Screen scraping is an automated process to extract information from a website. That would include anything you can see in your web browser, such as text, images, or PDF files. Once scraped, the information can be delivered to you in a format that’s much more useful. For example, web scraping could allow you to copy data about thousands of products from Amazon, which could be saved to a CSV file. You could then open that file in Excel for analysis.
If you had all the time in the world you could do the same thing that a data scraper does. There’s nothing magical about it. But would you want to? Surely you have better ways to spend your time than copying and pasting data from a website. Not only could it take a long time, but it would also be prone to errors. Using a scraper for the same task is way faster and much more accurate.
Screen-scraping is known by a large variety of names, such as “bot,” “crawler,” “scraping agent,” and “spider”. Yes, I feel your sympathy for our SEO efforts.
Sometimes scraping is done on-demand (i.e., “real time” or “near time”). This is useful in cases where you might have a need to extract and compare data from several sites at once, or if the data you’re retrieving is prone to fluctuate and you need the most current data possible.

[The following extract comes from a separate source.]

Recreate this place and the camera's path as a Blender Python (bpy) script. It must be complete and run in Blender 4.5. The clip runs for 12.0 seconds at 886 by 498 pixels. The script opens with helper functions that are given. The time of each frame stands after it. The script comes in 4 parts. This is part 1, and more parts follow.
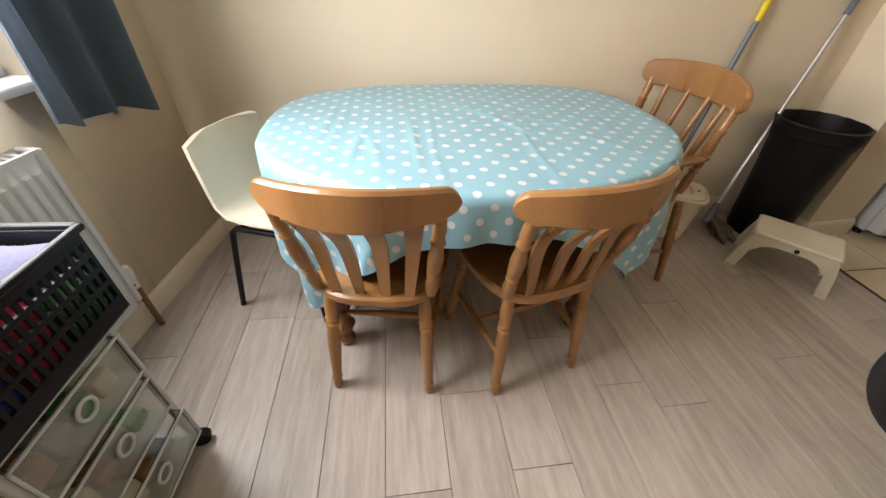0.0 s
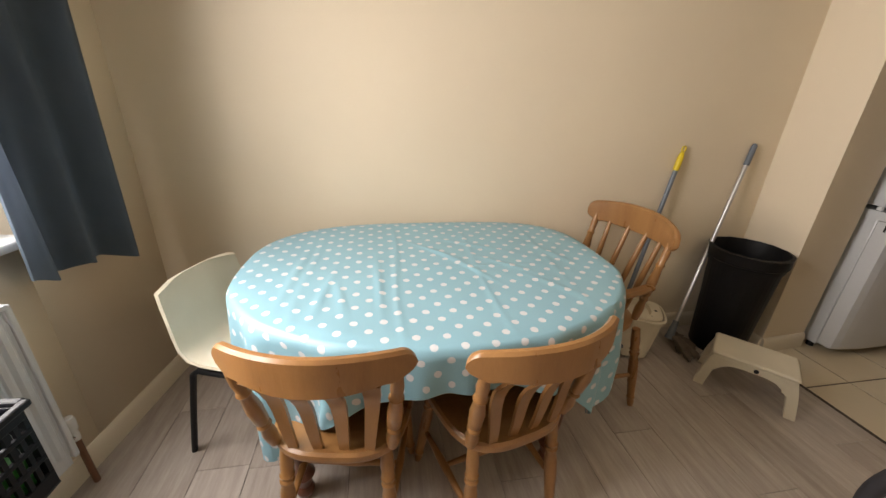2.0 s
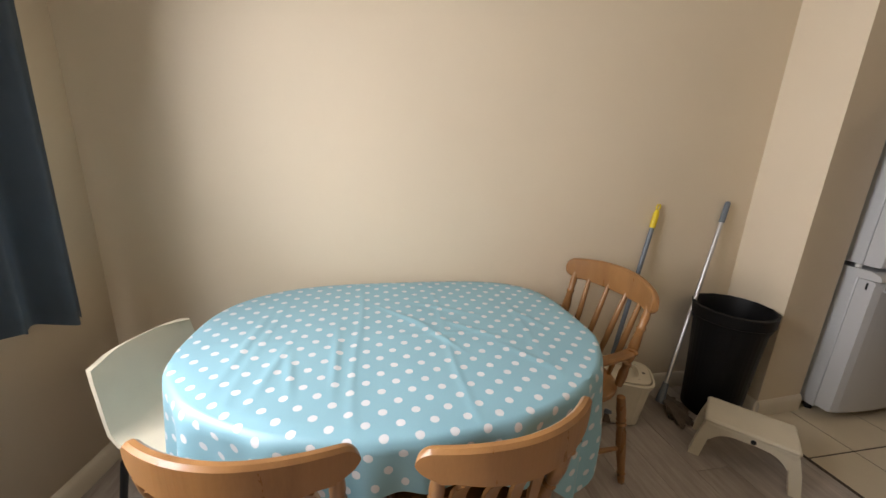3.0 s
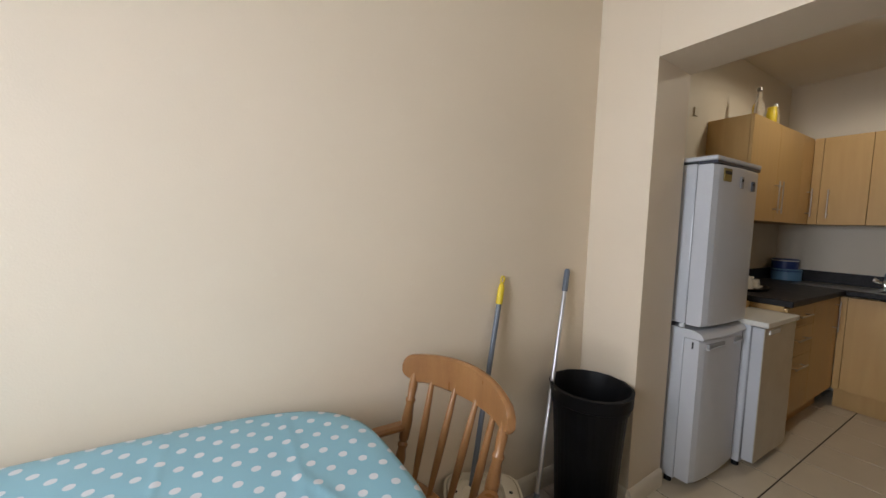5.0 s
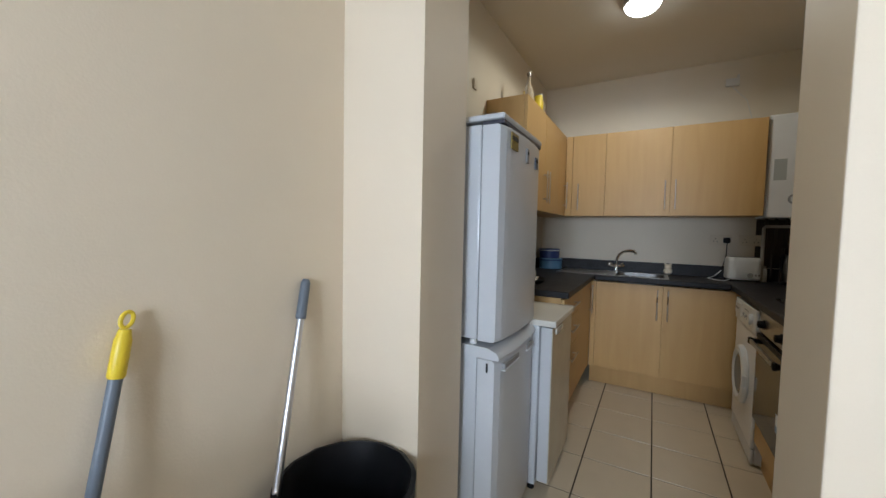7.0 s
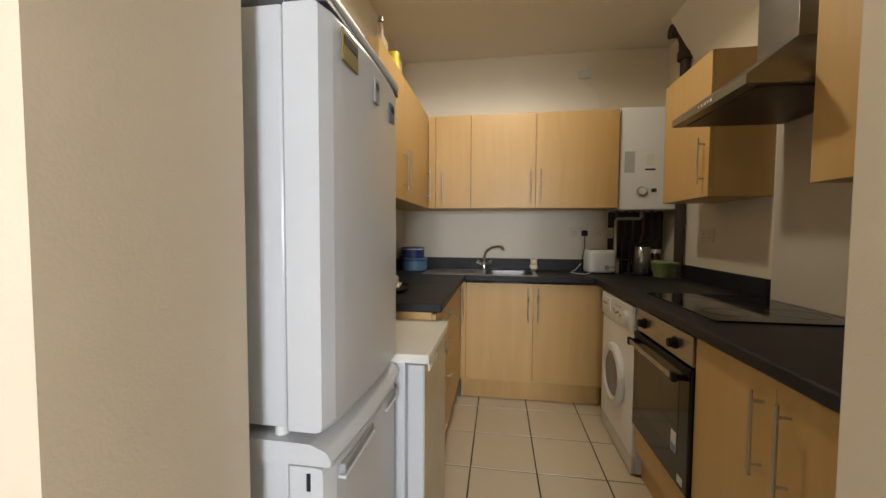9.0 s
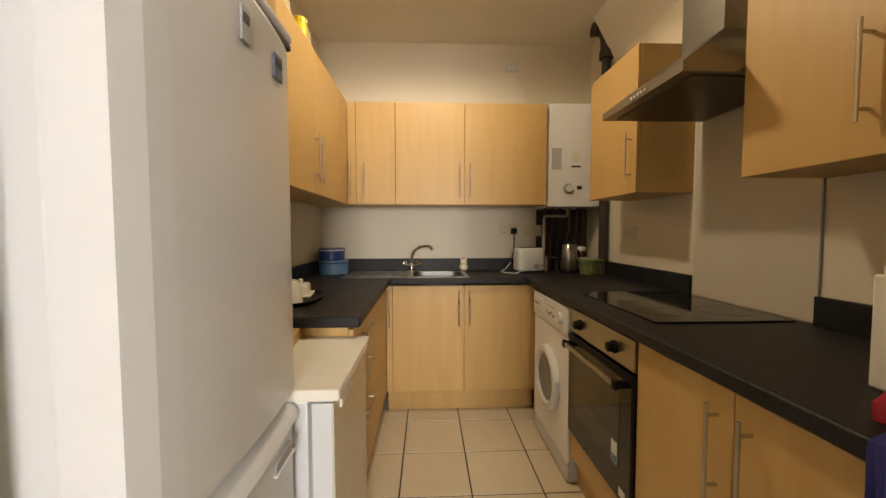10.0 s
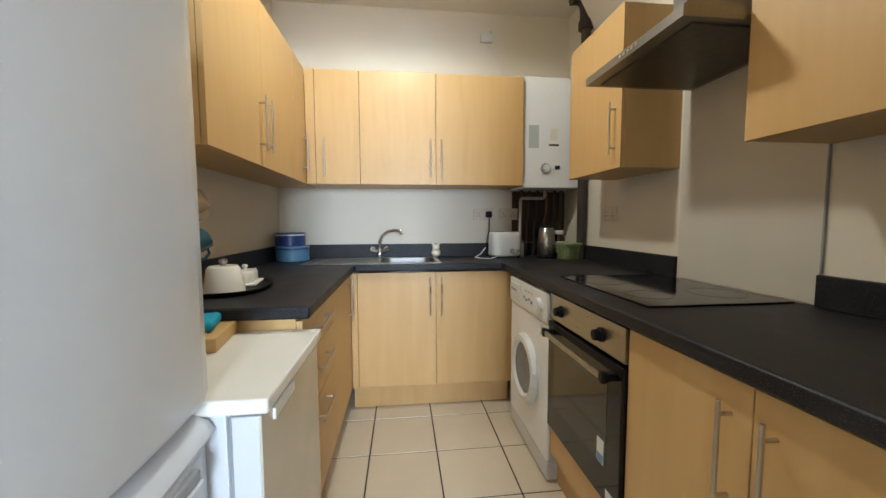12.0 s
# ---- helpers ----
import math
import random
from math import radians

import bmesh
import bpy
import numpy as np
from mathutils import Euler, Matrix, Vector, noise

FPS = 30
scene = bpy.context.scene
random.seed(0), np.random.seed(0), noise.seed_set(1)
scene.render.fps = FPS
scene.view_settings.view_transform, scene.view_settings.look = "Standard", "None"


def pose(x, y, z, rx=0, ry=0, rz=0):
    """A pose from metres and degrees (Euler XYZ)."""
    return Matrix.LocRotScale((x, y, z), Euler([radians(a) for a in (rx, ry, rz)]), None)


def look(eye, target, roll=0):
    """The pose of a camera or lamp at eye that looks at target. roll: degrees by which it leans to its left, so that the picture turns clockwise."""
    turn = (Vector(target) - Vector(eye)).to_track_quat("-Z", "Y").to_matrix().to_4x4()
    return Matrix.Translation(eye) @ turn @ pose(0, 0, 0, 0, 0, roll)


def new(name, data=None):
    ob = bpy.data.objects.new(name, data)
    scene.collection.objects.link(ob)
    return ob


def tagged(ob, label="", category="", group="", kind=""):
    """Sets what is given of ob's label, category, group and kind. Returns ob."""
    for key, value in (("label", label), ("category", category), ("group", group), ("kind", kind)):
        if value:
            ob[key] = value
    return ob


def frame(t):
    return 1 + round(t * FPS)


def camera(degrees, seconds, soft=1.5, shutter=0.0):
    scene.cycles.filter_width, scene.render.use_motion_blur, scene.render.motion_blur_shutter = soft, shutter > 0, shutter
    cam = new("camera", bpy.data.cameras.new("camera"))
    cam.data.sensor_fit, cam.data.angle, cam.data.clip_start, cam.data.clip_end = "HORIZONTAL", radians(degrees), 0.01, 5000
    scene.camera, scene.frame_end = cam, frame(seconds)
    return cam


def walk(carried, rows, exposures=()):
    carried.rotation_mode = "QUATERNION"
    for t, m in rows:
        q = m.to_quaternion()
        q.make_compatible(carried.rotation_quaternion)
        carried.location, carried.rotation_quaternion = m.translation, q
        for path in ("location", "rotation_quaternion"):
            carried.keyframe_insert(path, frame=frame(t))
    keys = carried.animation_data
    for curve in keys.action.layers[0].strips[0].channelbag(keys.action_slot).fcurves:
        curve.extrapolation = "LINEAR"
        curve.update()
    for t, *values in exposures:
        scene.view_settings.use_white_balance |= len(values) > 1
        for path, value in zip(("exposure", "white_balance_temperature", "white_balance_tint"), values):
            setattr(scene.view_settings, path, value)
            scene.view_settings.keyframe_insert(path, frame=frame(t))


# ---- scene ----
cam = camera(100.4, 12.0)
PATH = [
    (0, (0.208, 0.323, 1.148), (0.43, 1.883, -0.084), 2.0),
    (0.5, (0.216, 0.322, 1.195), (0.454, 1.896, -0.016), 2.1),
    (1, (0.236, 0.326, 1.232), (0.519, 1.989, 0.158), 2.2),
    (1.5, (0.25, 0.328, 1.263), (0.565, 2.078, 0.349), 2.2),
    (2, (0.261, 0.329, 1.287), (0.604, 2.144, 0.522), 2.3),
    (2.5, (0.298, 0.337, 1.305), (0.668, 2.203, 0.688), 2.2),
    (2.7, (0.322, 0.353, 1.326), (0.696, 2.229, 0.743), 2.3),
    (4.5, (0.599, 0.653, 1.322), (1.346, 2.5, 1.155), 2.1),
    (5, (0.732, 0.768, 1.323), (1.766, 2.474, 1.183), 2.0),
    (5.5, (0.93, 0.862, 1.324), (2.196, 2.405, 1.193), 1.8),
    (6, (1.112, 0.949, 1.306), (2.57, 2.312, 1.184), 1.7),
    (6.5, (1.295, 1.047, 1.285), (2.904, 2.229, 1.169), 1.6),
    (7, (1.487, 1.141, 1.267), (3.224, 2.128, 1.165), 1.2),
    (8.8, (2.048, 1.289, 1.244), (4.009, 1.67, 1.146), 0.4),
    (9, (2.106, 1.304, 1.238), (4.082, 1.602, 1.145), 0.3),
    (9.5, (2.227, 1.308, 1.235), (4.223, 1.386, 1.142), 0.1),
    (10, (2.341, 1.301, 1.235), (4.337, 1.216, 1.137), -0.1),
    (10.5, (2.426, 1.296, 1.213), (4.418, 1.15, 1.107), -0.1),
    (11, (2.474, 1.292, 1.196), (4.463, 1.115, 1.072), -0.1),
    (11.5, (2.501, 1.275, 1.189), (4.486, 1.077, 1.05), -0.2),
    (12, (2.525, 1.261, 1.182), (4.508, 1.042, 1.033), -0.2),
]
EXPOSURES = [(0.0, 0.12, 6950, 12), (1.5, -0.04, 7500, 14), (2.5, -0.24, 6950, 13), (4.5, -0.28, 6450, 13), (5.5, 0.12, 5700, 9), (7.0, 0.30, 5450, 6), (8.0, 0.62, 5900, 7),
             (9.0, 0.82, 6250, 8), (9.5, 0.98, 6400, 8), (10.0, 1.14, 7400, 11), (10.5, 1.30, 7800, 12), (11.0, 1.52, 5950, 6), (11.5, 1.62, 5500, 5), (12.0, 1.66, 5250, 4)]
walk(cam, [(t, look(eye, target, roll)) for t, eye, target, roll in PATH], EXPOSURES)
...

Here are a couple of examples of on-demand scraping:
Let’s suppose you need to place an order for 10,000 sprockets, and there are five suppliers that you could choose from. The problem is that the prices change often, and each has different volume discounts. You could create a scrape that would take as inputs the various part numbers as well as the quantity for each you need. When you run the routine it would query all of the supplier sites and return the current price for each. Voila! Comparison shopping at the touch of a button.
As another example, let’s suppose you own a trucking company, and you’re always on the lookout for jobs. You need to keep your rigs filled and moving. There are websites that advertise trucking jobs available, and you spend half your day incessantly monitoring them. The trouble is, when a job appears it gets snatched up almost immediately by a competitor. Rather than pounding on your keyboard, why not get a web scraper on your team? The bot could monitor the websites for jobs, and, if one appears that meets criteria you specify, it claims it for you.
In contrast to on-demand, most of the time you want to get the data in bulk–one big download of a large data set. You might want this data extracted on a daily, weekly, or monthly basis. The data could be saved to a database or a spreadsheet. With data like this, you can track price, availability, reviews, or pretty much anything that you can find on the internet.
Sometimes we compare screen-scraping to plastic–there are so many uses for it that it’s difficult to describe them all. That said, if you ever find yourself repeating the same task over and over, spare your sanity and consider screen-scraping instead.